College Bound at Covenant House Georgia
Covenant House Georgia is raising expectations and lowering barriers for young people overcoming homelessness through its Pathways Leading to Undergraduate Studies (PLUS), an innovative learning program that in the last year has helped 20 youth fulfill their aspirations for higher education.
Another 16 young people are currently enrolled in PLUS and looking forward to being college bound.
“Why shouldn’t our youth go to college or university?” asks Regina Jennings, director of support services at Covenant House Georgia (CHGA). “The real barrier to their success is low expectations. Every young person I’ve ever met at Covenant House, when we raise expectations, they meet them.”
She’s talking about young people like Sahri, now a freshman at Clayton State University and majoring in criminal justice. “I had to work hard to get where I am today,” Sahri says. “Growing up, because I moved around a lot, I experienced a lot of instability. Can you believe I attended seven different high schools?”
Sahri was a high school senior when she experienced her first bout of homelessness. “I moved in with my boyfriend, but he quickly became physically, verbally, and sexually abusive. I didn’t know where to turn, but then I found Covenant House Georgia.”
At CHGA, she says, she found “a safe place to sleep, food to eat, and a team of staff who helped me turn my dream of attending college into a reality.”
Living on the streets or in unstable conditions, young people are necessarily consumed with life-or-death matters like when or whether they will eat, where they will sleep, and how they will stay safe. Higher education becomes a dream deferred, but not a dream abandoned.
That’s important because last year, according to reports, the earnings gap between those who had a college degree and those who didn’t had become wider than ever in U.S. history. A post-secondary education makes a difference to young people who are overcoming homelessness and seeking to build a sustainable life.
Reclaiming the College Dream
PLUS is designed especially for youth who obtained a high school diploma or GED before homelessness lumbered into their lives. It begins with CHGA’s Learning Communities, where learning is embraced as “an all-day, every-day, lifelong endeavor — for all of us,” Regina shares.
Because the trauma youth experience while homeless may impact the way they relate to the classroom, Learning Communities offers them an interactive learning environment, college and cultural tours, and a classroom full of dynamic, topical, and relevant discussion. It’s an “educational bridge,” Regina explains, by which youth gain confidence and reclaim their aspirations for higher learning.
PLUS exposes CHGA youth to all that college has to offer. Each year, CHGA holds two college fairs, where representatives from Georgia colleges offer information about their institutions’ fields of study and activities. There are break-out sessions about college life, being on campus, financial aid, and other topics. During the fairs, CHGA staff wear their college jerseys and share with the youth about their alma maters and majors.
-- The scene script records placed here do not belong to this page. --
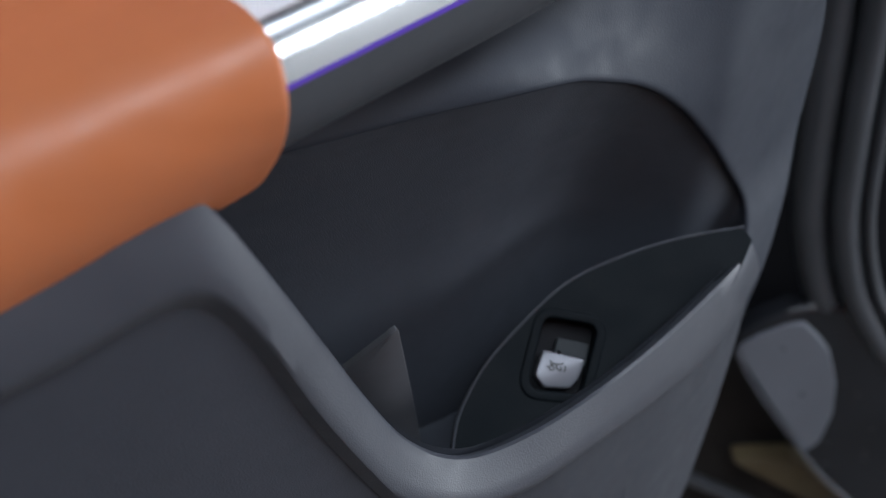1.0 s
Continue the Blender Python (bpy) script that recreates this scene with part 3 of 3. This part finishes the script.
# sloping flank beside the rocker
bm = bmesh.new()
flank = np.array([(-0.1935, 1.0020), (-0.1900, 0.9905), (-0.1865, 0.9790), (-0.1820, 0.9650)])
wall(bm, [[tilt(a + du, b, dd) for a, b in flank] for du, dd in ((0.0, 0.0), (0.0014, -0.0006), (0.0018, -0.0020), (0.0040, -0.0030), (0.0046, -0.0090))], closed=False)
part("rocker_flank", bm, BROWN, rocker)
# highlight along the flank, laid on as a thin metal line
part("flank_highlight", tube([tilt(a + 0.0017, b, -0.0009) for a, b in flank], lambda i, n: ellipse(0.0002, 0.0002, 6), up=tuple(NRM)), RIMMETAL, rocker)


def bar(fn, a, b, w, h, bm=None):
    """A thin raised stroke from a to b."""
    bm = bm or bmesh.new()
    a, b = np.array(a), np.array(b)
    t = (b - a) / np.linalg.norm(b - a)
    n = np.array([-t[1], t[0]]) * w / 2
    q = [a - n, b - n, b + n, a + n]
    lo = [fn(p[0], p[1], h - 0.0006) for p in q]
    hi = [fn(p[0], p[1], h) for p in q]
    wall(bm, [lo, hi])
    bm.faces.new([bm.verts.new(v) for v in hi])
    return bm


def padlock(cx, cz, open_):
    bm = bmesh.new()
    for k in range(3):
        bar(tilt, (cx - 0.0014, cz + 0.0005 + k * 0.0012), (cx + 0.0014, cz + 0.0009 + k * 0.0012), 0.0011, 0.0015, bm)
    arc = [(cx - 0.001 + 0.0012 * math.cos(t) + open_, cz + 0.0042 + 0.0017 * math.sin(t)) for t in np.linspace(0, math.pi, 7)]
    for a, b in zip(arc, arc[1:]):
        bar(tilt, a, b, 0.0006, 0.0015, bm)
    return bm


part("open_lock_symbol", padlock(-0.1985, 0.9885, 0.0018), ICON, rocker)
part("closed_lock_symbol", padlock(-0.1950, 0.9680, 0.0009), ICON, rocker)

# pull handle: a front plate whose lower face leans in, and a hollow upper side
FRONT = [(-0.2072, 0.9588), (-0.1946, 0.9607), (-0.1810, 0.9622), (-0.1785, 0.9556), (-0.1745, 0.9520), (-0.1670, 0.9517), (-0.1570, 0.9528), (-0.1363, 0.9562), (-0.1192, 0.9606),
         (-0.1190, 0.9580), (-0.1215, 0.9552), (-0.1276, 0.9526), (-0.1475, 0.9482), (-0.1680, 0.9439), (-0.1903, 0.9391), (-0.1961, 0.9394), (-0.2014, 0.9434), (-0.2053, 0.9511)]
front = rounded(FRONT, [0.0012, 0.01, 0.0012, 0.004, 0.004, 0.004, 0.01, 0.01, 0.0012, 0.003, 0.004, 0.004, 0.02, 0.02, 0.006, 0.006, 0.008, 0.012], 4)


def HANDLE(u, v, d):
    fold = lerp(u, [-0.2, -0.1910, -0.1760, -0.150, -0.118], [0.930, 0.9388, 0.9488, 0.9512, 0.9585])
    return PAN(u, v, d - 0.375 * ((fold - v) + math.sqrt((fold - v) ** 2 + 0.0012 ** 2)))


handle = part("pull_handle", slab(resample(front, 0.0016), HANDLE, r=0.0007, depth=0.014, step=0.0014, top=0.0105, rings=3), HANDLEMAT, panel, "satin silver pull handle", angle=60)
CREASE = [(-0.1815, 0.9620), (-0.1785, 0.9556), (-0.1745, 0.9520), (-0.1670, 0.9517), (-0.1570, 0.9528), (-0.1363, 0.9562), (-0.1192, 0.9606)]
RIDGE = [(-0.1790, 0.9630), (-0.1760, 0.9578), (-0.1734, 0.9549), (-0.1660, 0.9549), (-0.1531, 0.9576), (-0.1319, 0.9627), (-0.1161, 0.9664)]
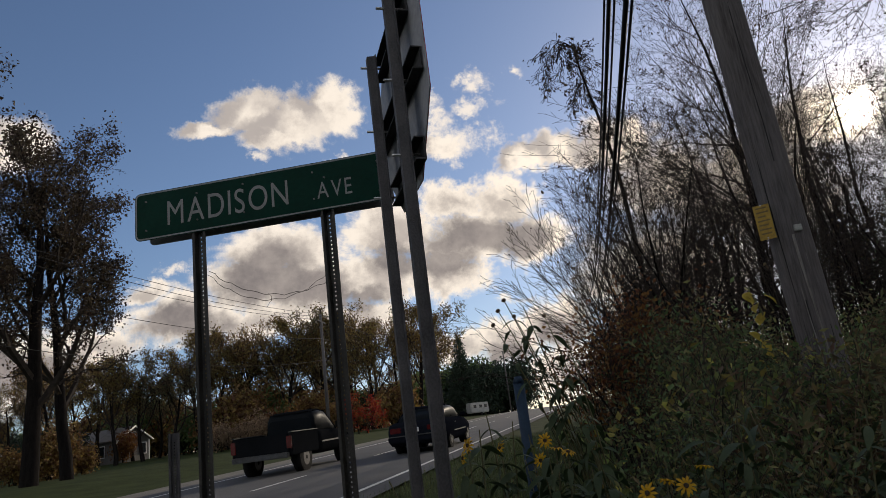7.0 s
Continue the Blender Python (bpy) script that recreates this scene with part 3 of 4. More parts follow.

PLUS also helps the young people research how to fund their studies, and links them to scholarships like those made available by Hillside International Truth Center, an Atlanta partner.
“It’s been a real journey to move the conversation from high school and GED to college. Most youth don’t come in asking about college. It’s a classic case of ‘If you build it, they will come,’” Regina says. “We understand that college isn’t for everyone, but we want our youth to know that their homelessness doesn’t have to impact their ability to go to college.”
Michaila was one youth who came to Covenant House Georgia seeking refuge. As a child, she’d had a passionate interest in theater. But her situation at home was strained and unstable, and she decided to leave. CHGA, she says, “got me from a troubled home to a nice space, where you can clear your mind.”
She finished high school, and, thanks to PLUS, Michaila is now a freshman at Atlanta Metropolitan College — with a double major in theater and social work. “I can’t believe my childhood dream is coming true, and it wouldn’t have been possible without my Covenant House family!” she exclaims.
For Regina, it’s no surprise that a young person who was once homeless embarks on a college career. “When we stop thinking of our youth in terms of their deficits and, instead, think of all that they can be and do, it’s not surprising at all,” she says.